Rocket Riot is a crazy game. It’s an over-the-top shooter with destructible environments and tiny little men who are actually rockets wielding cannons. It’s a fun, and often challenging experience, marred slightly by overly loose controls and occasionally frustrating visual effects. Thankfully this isn’t a game where precision is necessary.
Rocket Riot plays like a twin stick shooter, only from a side-scrolling perspective instead of top down. You control your little rocket man’s movement with your left thumb and fire with the right. It’s easy to understand and use, but it can feel a little to loose much of the time. Everything in Rocket Riot tends to happen very quickly, and so it never really feels like you’re fully in control of your character.
We’ll all float on.
In many shooters this would be a major issue, but not so in Rocket Riot. The game tends to be very forgiving when it comes to movement and so, while the controls can be frustrating, they don’t diminish the game significantly. Rocket Riot spans a 48 level campaign– as well as six bonus levels, which aren’t included in the campaign for reasons we don’t quite understand– that gets progressively more difficult as you continue. Enemies feel smarter and come at you in bigger numbers, and you’ll take on bosses that can be a real challenge to defeat.
Most levels have a simple goal in mind: kill X amount of bad guys without dying. These are fast and hectic, but thankfully there are other types of stages to mix up the action. In addition to the aforementioned boss battles, there are also levels where you’ll need to destroy a certain number of objects before you can move on, or where you’ll need to carry a football between goalposts on the other side of the level. It’s goofy, yes, but also quite enjoyable.
Now that’s green.
Rocket Riot’s main gimmick, though, is its destructible environments. Everything that gets in your way can be cleared by firing your weapon. It’s almost like digging. But as opposed to disappearing forever, the destroyed bits of environment will slowly regenerate. Of course, you can always blow them back up again once they do. This feature is very fun to play around with at first, but it has the side effect of making every stage feel virtually the same. Since all of the obstacles can be destroyed, they don’t have much impact on how you move about the level.
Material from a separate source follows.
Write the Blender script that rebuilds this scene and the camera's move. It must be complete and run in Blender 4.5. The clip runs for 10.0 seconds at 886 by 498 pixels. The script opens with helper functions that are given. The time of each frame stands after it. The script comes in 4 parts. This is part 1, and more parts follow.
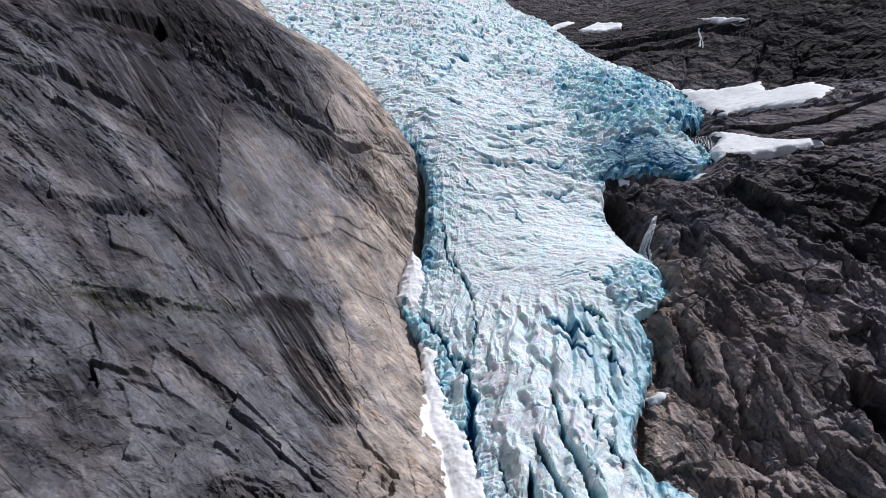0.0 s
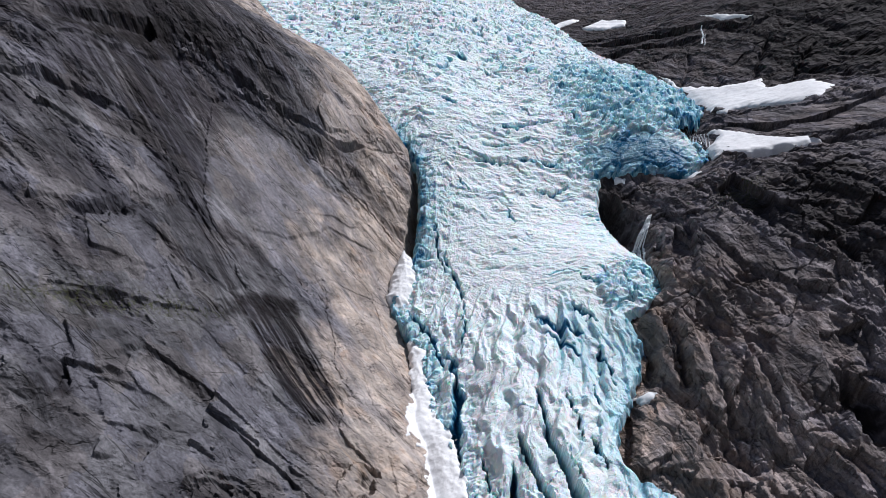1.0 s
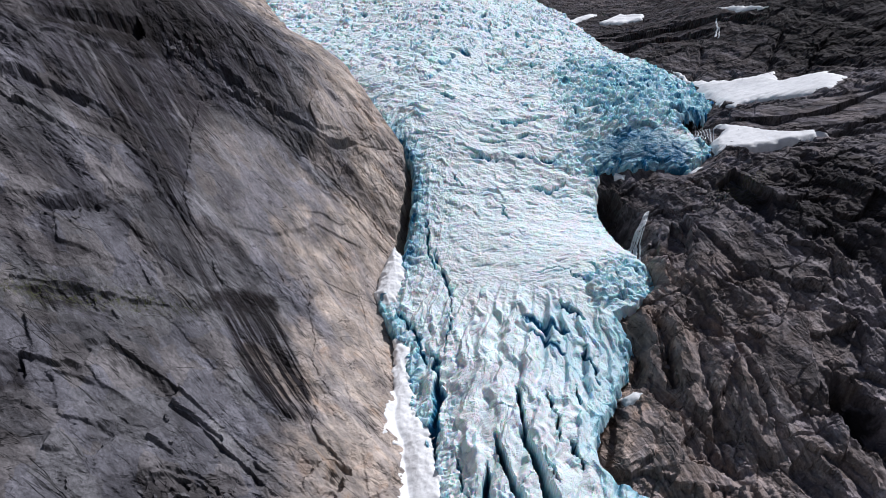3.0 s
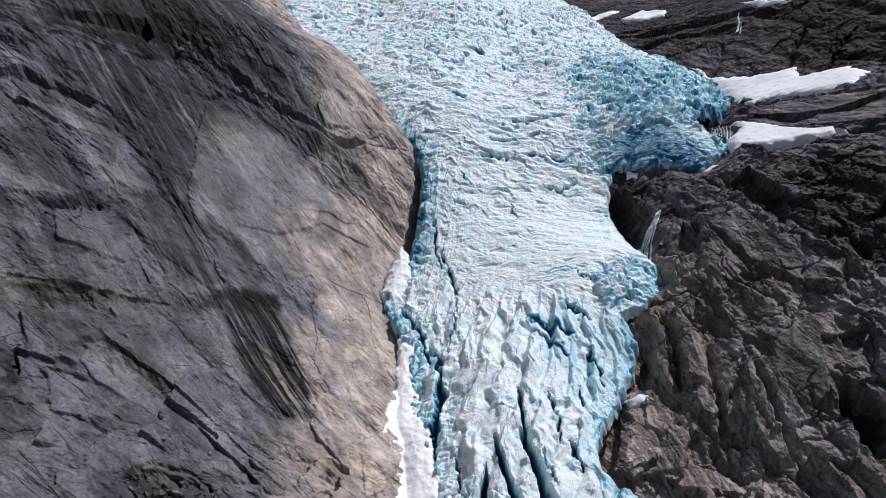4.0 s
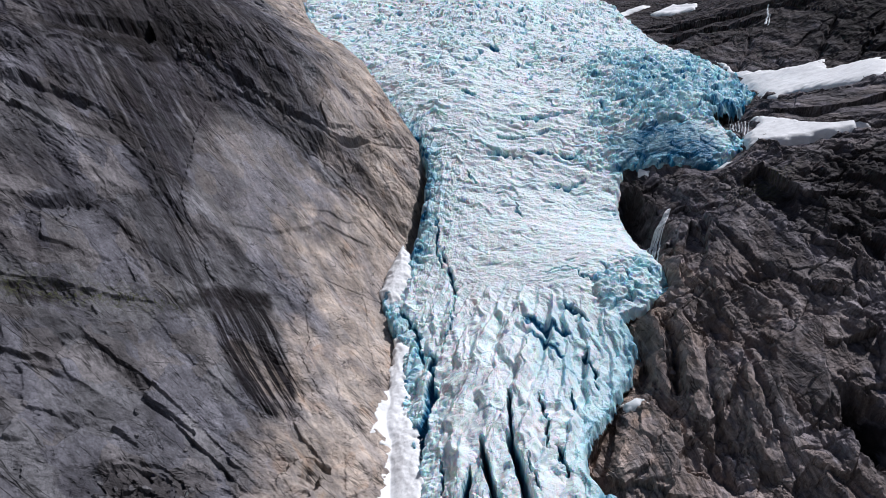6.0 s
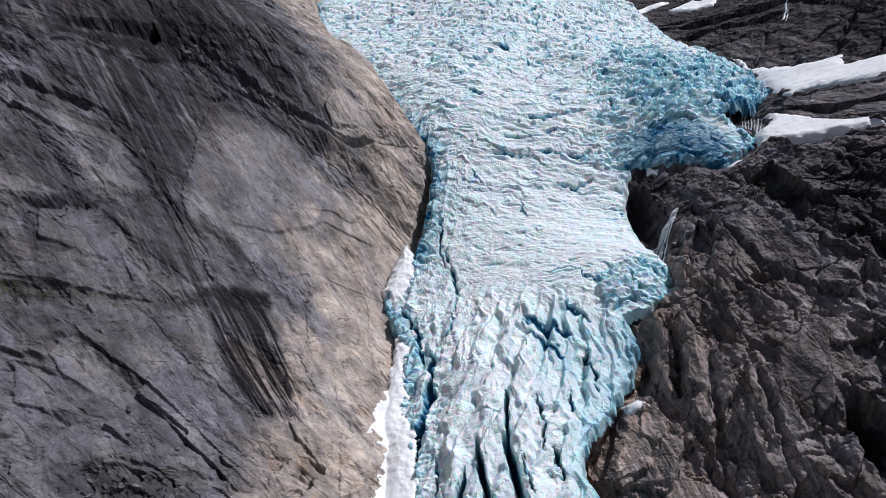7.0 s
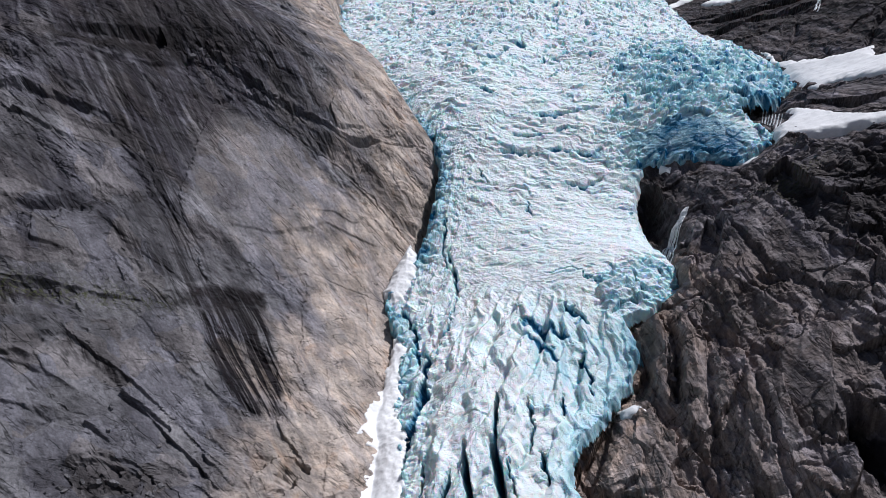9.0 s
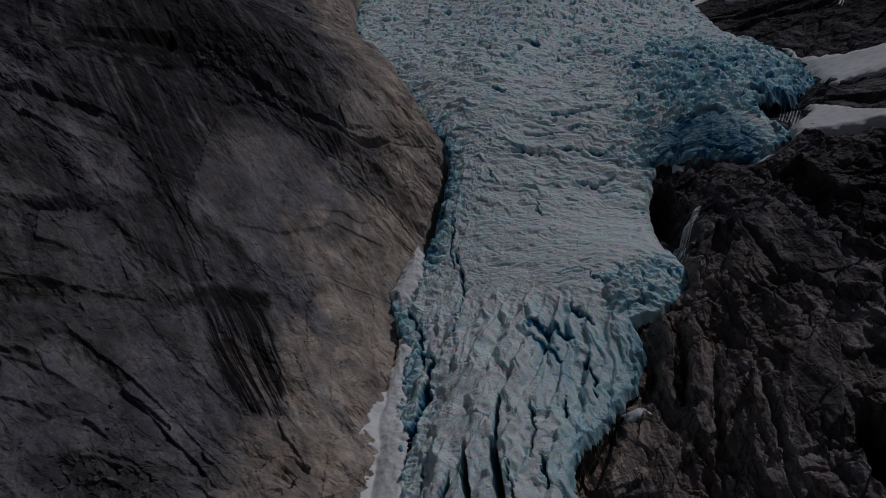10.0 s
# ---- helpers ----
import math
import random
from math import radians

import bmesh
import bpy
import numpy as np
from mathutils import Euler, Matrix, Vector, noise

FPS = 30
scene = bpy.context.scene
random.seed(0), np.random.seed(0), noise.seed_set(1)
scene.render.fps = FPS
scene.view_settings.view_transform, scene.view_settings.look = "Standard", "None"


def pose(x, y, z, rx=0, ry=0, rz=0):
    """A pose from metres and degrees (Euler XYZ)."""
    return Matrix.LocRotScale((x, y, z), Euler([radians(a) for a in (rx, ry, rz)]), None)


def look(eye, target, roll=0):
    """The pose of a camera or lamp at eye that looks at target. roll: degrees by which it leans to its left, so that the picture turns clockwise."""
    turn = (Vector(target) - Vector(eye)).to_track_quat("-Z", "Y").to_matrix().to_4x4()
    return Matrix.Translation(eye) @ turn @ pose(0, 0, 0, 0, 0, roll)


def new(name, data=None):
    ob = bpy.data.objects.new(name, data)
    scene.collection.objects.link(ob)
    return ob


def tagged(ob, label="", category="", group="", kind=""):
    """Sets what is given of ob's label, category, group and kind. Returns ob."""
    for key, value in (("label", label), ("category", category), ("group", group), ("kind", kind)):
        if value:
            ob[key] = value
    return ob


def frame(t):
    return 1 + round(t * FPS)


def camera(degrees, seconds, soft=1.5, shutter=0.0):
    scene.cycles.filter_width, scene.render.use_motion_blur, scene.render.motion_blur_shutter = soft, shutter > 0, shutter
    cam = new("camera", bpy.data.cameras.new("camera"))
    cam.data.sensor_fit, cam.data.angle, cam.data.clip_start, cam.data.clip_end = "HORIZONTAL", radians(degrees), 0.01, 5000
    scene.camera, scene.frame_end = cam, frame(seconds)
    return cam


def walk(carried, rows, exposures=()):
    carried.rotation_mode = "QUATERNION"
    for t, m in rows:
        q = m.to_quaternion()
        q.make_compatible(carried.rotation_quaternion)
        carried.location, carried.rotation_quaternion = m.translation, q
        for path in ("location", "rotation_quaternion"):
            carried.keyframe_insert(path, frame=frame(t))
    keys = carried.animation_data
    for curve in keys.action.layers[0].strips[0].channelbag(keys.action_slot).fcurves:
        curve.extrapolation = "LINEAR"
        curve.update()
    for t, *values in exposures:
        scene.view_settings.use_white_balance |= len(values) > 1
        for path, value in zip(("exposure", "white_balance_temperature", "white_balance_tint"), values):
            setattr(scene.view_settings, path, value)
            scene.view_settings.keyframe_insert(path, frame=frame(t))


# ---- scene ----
cam = camera(65.32, 10.0, soft=0.75)
CAMERA_ROWS = (
    (0, (0.00, -0.00, 300.00), (0.00, 399.45, 279.07), 0.00),
    (0.5, (8.00, 0.54, 299.51), (3.89, 399.97, 278.61), -0.06),
    (1, (15.76, 1.14, 299.74), (8.21, 400.49, 278.28), -0.06),
    (1.5, (23.59, 1.96, 299.58), (12.26, 401.21, 277.79), -0.09),
    (2, (31.44, 2.91, 299.45), (16.06, 401.99, 277.26), -0.08),
    (2.5, (39.30, 4.26, 298.97), (19.20, 403.13, 276.57), -0.09),
    (4, (62.46, 9.52, 298.70), (18.52, 406.44, 275.68), -0.14),
    (4.5, (70.28, 11.66, 298.51), (19.86, 407.79, 275.37), -0.17),
    (5, (78.02, 13.75, 298.32), (22.03, 409.14, 275.26), -0.18),
    (5.5, (85.60, 15.98, 298.08), (22.86, 410.36, 275.11), -0.23),
    (7, (107.47, 23.77, 297.61), (23.35, 414.15, 274.66), -0.36),
    (7.5, (114.46, 26.34, 297.53), (23.85, 415.27, 274.63), -0.39),
    (8, (121.97, 29.24, 297.30), (25.03, 416.65, 274.53), -0.46),
    (8.5, (129.31, 32.01, 297.20), (25.81, 417.72, 274.47), -0.51),
    (9, (136.30, 35.18, 297.02), (26.04, 419.02, 274.44), -0.58),
    (9.5, (143.41, 38.36, 296.63), (25.35, 419.90, 274.44), -0.69),
    (10, (150.00, 41.59, 296.11), (23.58, 420.47, 274.42), -0.76),
)
walk(cam, [(t, look(eye, aim, roll)) for t, eye, aim, roll in CAMERA_ROWS],
     exposures=((0.0, 0.0, 6000, 14), (5.0, -0.06, 6000, 14), (9.2, -0.08, 6000, 14), (9.5, -0.43, 6000, 14), (10.0, -2.45, 6000, 14)))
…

There’s also a visual problem with the destructible environments, especially when you’re destroying a lot at once. Because as you clear them away bits of debris, which take the form of large pixels, will start spraying everywhere. When you clear away a huge chunk of the level the amount of pixels on screen makes it feel too busy and ultimately distracting. The same goes for the tilt screen visual effect that happens every so often, which looks cool but really makes it difficult to see everything around you clearly.
Along with the controls, these visual problems can make Rocket Riot frustrating at times. But if you can look past the occasional annoyance, there’s a lot to enjoy. The action is fast and fun, the power-ups are a joy to use (even the ones that don’t necessarily help you out), and and the destructible environments give the game a unique feel.